Scuola chiusa per carenza di bambini italiani. E' a questo che si arriverà?


Allora mettiamola così. Monfalcone, cittadina del nord est,  sconosciuta ai più oltre Cervignano, balzata negli ultimi anni agli onori della cronaca nazionale, e forse anche internazionale, sicuramente in Bangladesh, perchè diventata, suo malgrado, laboratorio politico di situazioni non certamente meravigliose che interessano principalmente i bengalesi, una delle comunità più rilevanti della città. Una città che vede le proprie sorti, di fasti, o di sorti nefaste, essere determinate dall'essere la città dei cantieri, nel senso che appartiene effettivamente ai cantieri navali, alla Fincantieri. Una città che non è mai riuscita ad imboccare una propria via indipendente ed autonoma. A staccare il proprio cordone ombelicale da quel sistema produttivo, che ne determina vita e morte e miracoli. D'altronde senza i cantieri navali Monfalcone non avrebbe probabilmente ragione di esistere. Da circa vent'anni la principale manovalanza ai cantieri di Monfalcone è "straniera" o per appalto e subappalto, i diretti son sempre meno. E ciò ha condizionato la fisionomia della città in una regione dove il calo demografico è catastrofico e tra 40anni destinata a scendere sotto il milione di abitanti in un Pianeta, il nostro, complessivamente sovrappopolato visto che siamo oltre 7 miliardi di persone. Siccome gli autoctoni son sempre meno, in una città profondamente "terronizzata" perchè di "terroni" o "cabibi" come si dice qui come il sottoscritto, siamo una marea, e non siamo certamente autoctoni anche se alcuni credono di esserlo, ma si può credere a tante favolette nella vita, la scriminante è italofono o non italofono.

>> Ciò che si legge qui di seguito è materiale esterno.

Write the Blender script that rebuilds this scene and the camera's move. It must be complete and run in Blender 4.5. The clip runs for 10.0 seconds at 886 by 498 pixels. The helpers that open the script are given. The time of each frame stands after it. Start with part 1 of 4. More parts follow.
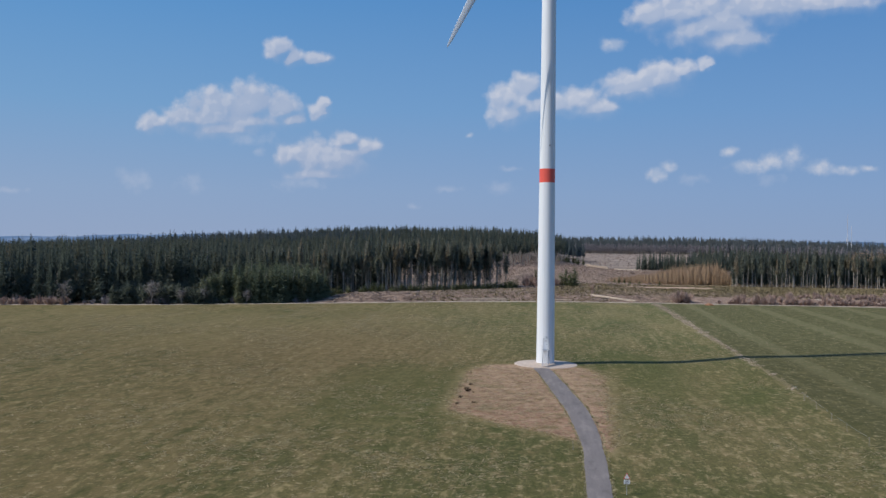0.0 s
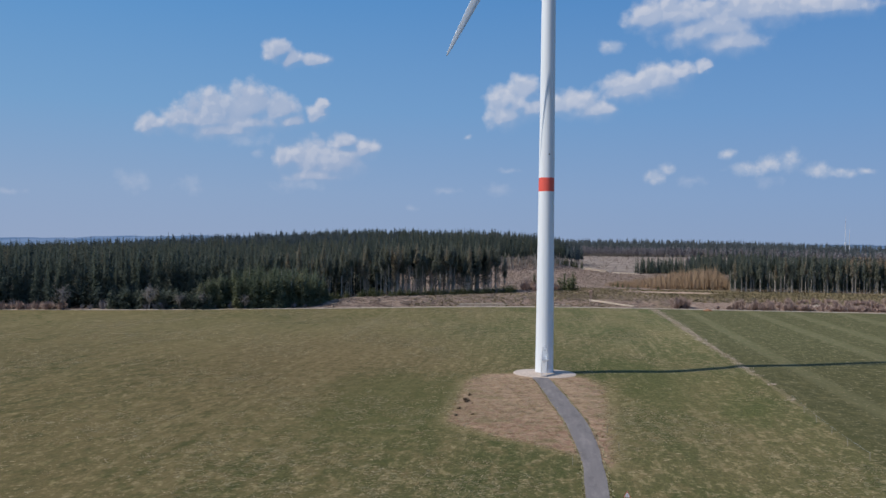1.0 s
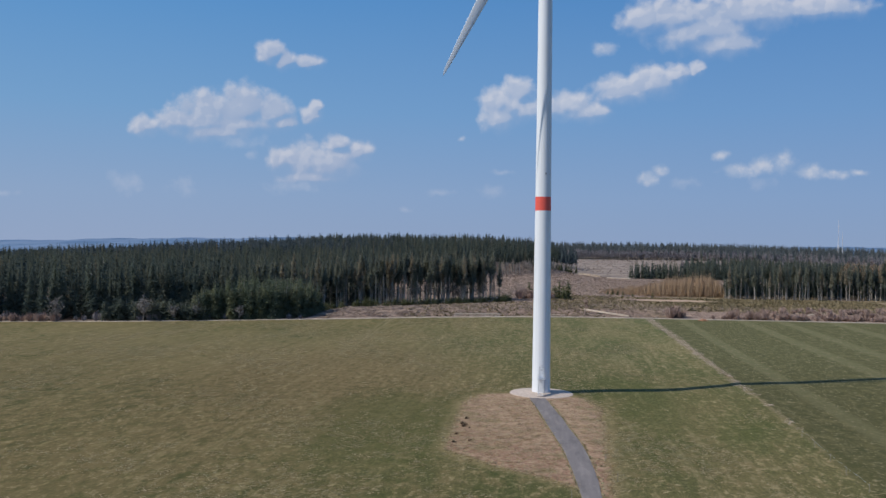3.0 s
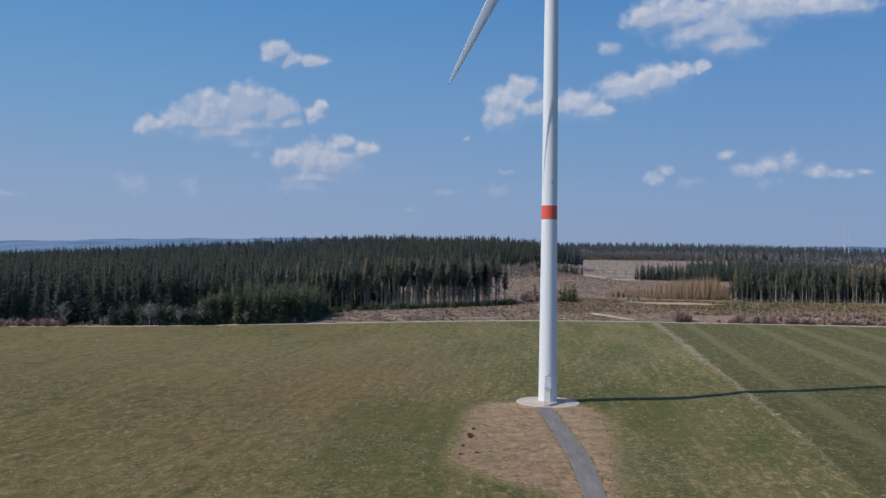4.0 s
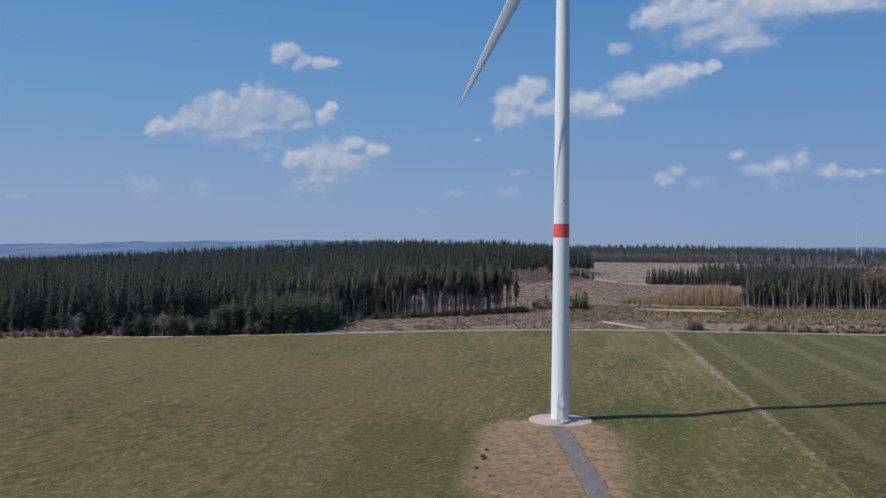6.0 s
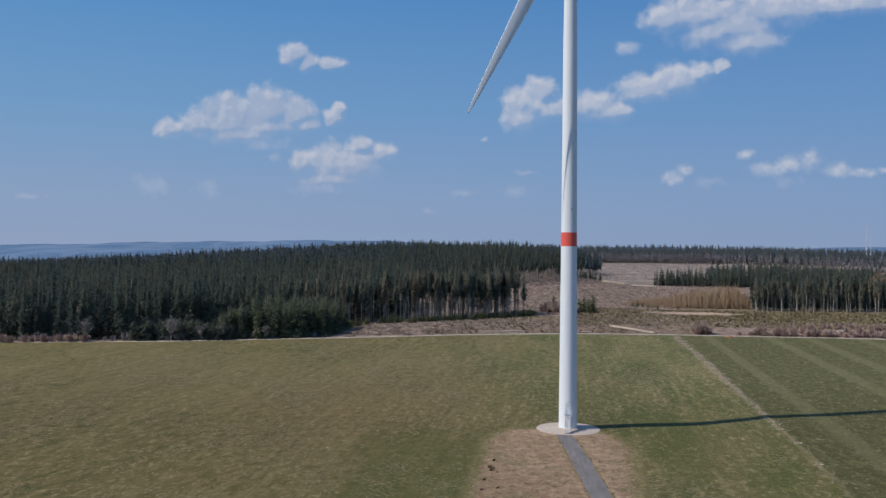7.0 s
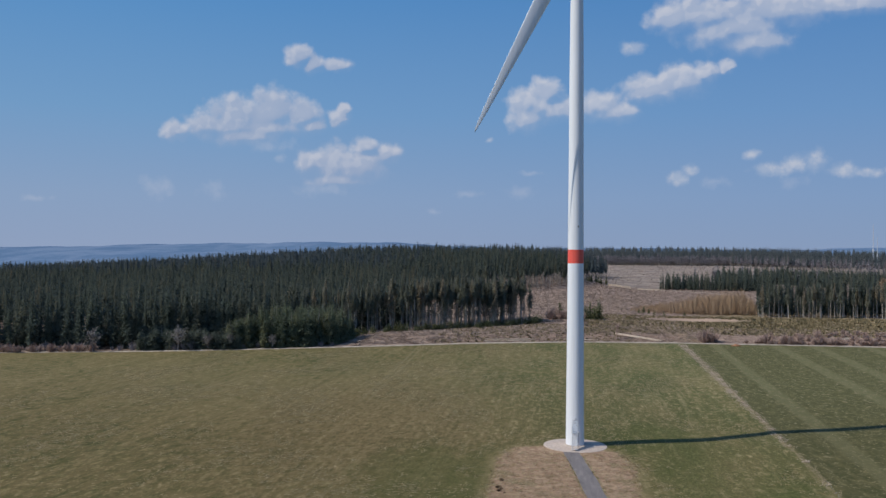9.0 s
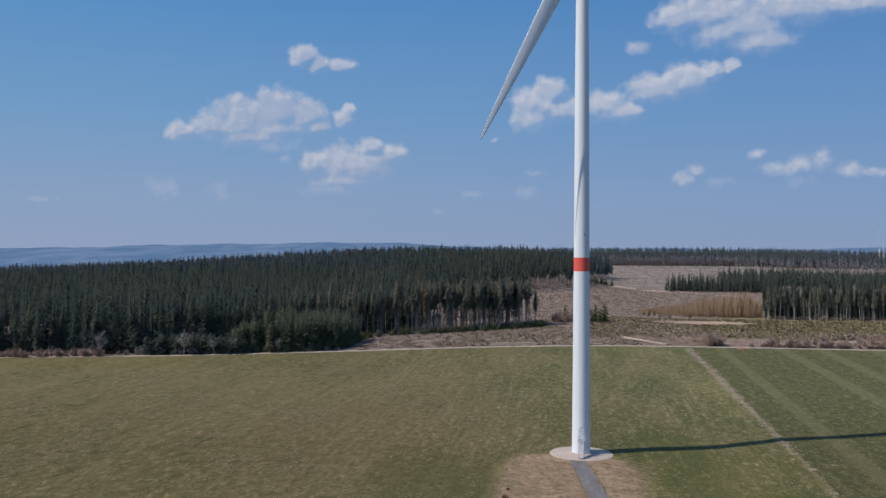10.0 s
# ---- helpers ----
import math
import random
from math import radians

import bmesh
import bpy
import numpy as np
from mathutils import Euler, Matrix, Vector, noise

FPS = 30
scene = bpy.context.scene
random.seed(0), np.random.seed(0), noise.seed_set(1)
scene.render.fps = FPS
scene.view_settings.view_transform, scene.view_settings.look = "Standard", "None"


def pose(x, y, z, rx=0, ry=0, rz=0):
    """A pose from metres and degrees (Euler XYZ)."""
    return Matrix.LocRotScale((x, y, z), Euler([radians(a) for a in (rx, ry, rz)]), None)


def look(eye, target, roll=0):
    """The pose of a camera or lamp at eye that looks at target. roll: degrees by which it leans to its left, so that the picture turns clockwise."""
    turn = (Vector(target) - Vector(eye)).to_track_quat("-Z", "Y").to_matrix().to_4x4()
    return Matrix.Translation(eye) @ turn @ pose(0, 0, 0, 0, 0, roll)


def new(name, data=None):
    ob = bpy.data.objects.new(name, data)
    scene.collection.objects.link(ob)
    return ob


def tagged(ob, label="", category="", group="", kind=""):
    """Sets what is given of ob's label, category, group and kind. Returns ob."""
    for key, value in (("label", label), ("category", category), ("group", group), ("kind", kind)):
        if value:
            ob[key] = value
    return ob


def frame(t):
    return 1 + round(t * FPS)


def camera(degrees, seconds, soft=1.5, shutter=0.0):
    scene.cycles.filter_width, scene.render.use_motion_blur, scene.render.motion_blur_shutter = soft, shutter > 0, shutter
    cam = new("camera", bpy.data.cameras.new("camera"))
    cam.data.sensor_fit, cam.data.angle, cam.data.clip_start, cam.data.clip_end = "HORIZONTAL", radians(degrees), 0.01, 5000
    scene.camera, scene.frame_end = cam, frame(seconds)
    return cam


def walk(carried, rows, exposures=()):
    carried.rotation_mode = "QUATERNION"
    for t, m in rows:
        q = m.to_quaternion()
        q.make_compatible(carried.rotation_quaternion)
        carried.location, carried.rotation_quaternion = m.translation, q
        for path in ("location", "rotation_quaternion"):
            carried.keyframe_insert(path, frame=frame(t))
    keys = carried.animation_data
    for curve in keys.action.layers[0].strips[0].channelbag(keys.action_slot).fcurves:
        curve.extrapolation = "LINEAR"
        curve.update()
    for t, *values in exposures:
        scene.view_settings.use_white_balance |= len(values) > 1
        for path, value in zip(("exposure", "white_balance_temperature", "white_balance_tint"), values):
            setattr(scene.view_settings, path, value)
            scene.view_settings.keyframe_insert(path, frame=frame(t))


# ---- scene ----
cam = camera(53.0, 10.0, soft=1.45)
PATH = [
    (0, (-0.504, -189.725, 24.751), (-0.73, -187.738, 24.746), 0.6),
    (0.5, (-0.583, -189.604, 25.411), (-0.817, -187.618, 25.409), 0.7),
    (1, (-0.726, -189.29, 26.247), (-0.948, -187.303, 26.246), 0.7),
    (1.5, (-0.968, -188.95, 27.227), (-1.157, -186.959, 27.228), 0.7),
    (2, (-1.154, -188.817, 28.123), (-1.349, -186.826, 28.124), 0.7),
    (2.5, (-1.281, -188.787, 29.017), (-1.483, -186.797, 29.02), 0.7),
    (4, (-1.614, -188.586, 31.913), (-1.834, -186.598, 31.915), 0.6),
    (4.5, (-1.823, -188.752, 32.773), (-2.048, -186.765, 32.776), 0.6),
    (5, (-1.935, -188.944, 33.713), (-2.166, -186.958, 33.716), 0.6),
    (5.5, (-1.969, -189.139, 34.614), (-2.205, -187.153, 34.618), 0.5),
    (7, (-1.977, -189.3, 37.424), (-2.237, -187.317, 37.428), 0.4),
    (7.5, (-2.123, -189.4, 38.23), (-2.389, -187.418, 38.234), 0.4),
    (8, (-2.193, -189.604, 39.057), (-2.463, -187.622, 39.062), 0.4),
    (8.5, (-2.272, -189.686, 39.96), (-2.542, -187.704, 39.965), 0.3),
    (9, (-2.252, -189.817, 40.873), (-2.524, -187.836, 40.879), 0.3),
    (9.5, (-2.341, -190.001, 41.794), (-2.619, -188.02, 41.8), 0.3),
    (10, (-2.43, -189.846, 42.577), (-2.713, -187.866, 42.583), 0.2),
]
walk(cam, [(t, look(eye, target, roll)) for t, eye, target, roll in PATH], [(0, 0.10), (2.5, 0.10), (4.0, 0.03), (5.5, 0.0), (10, 0.0)])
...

Il dilemma amletico monfalconese è questo. 

E visto che le quote di bambini stranieri possono essere superiori rispetto a quelle degli italofoni, ben ricordando che l'italiano si impara da piccoli soprattutto nella scuola dell'infanzia, allora che si fa? Diamo i numeri. 45,35,30. No. Non da giocare al lotto. Poi se qualcuno vuole, magari sulla ruota di Venezia, faccia pure. Ma si tratta di percentuale, di fantomatici tetti, di una specie di quote latte ma adattate alla scuola e poi bon. Chi c'è, c'è, chi non c'è in questa percentuale può sempre andare di là, di là c'è sempre posto. Fino a quando poi non si ripropone la stessa situazione. Perchè accadrà. Fatto 30 perchè non fare 31?  Sorvolando sulla questione normativa, che va affrontata nelle dovute sedi, ponendo la questione solo dal punto di vista di buon senso nel contesto sociale attuale, non quello di vent'anni fa che non esiste più, che cazzarola si fa se i bambini italofoni a cui si deve dare la priorità in materia di iscrizione a detta di accordi incredibili, non saranno sufficienti per fare una classe "equilibrata"? E poi sul concetto di equilibrio apriti cielo. Per mantenere in vita una scuola? Si può sempre mettere un semplice avviso con scritto, scuola chiusa per carenza di bambini italiani. Semplice, no? Facciamo prima.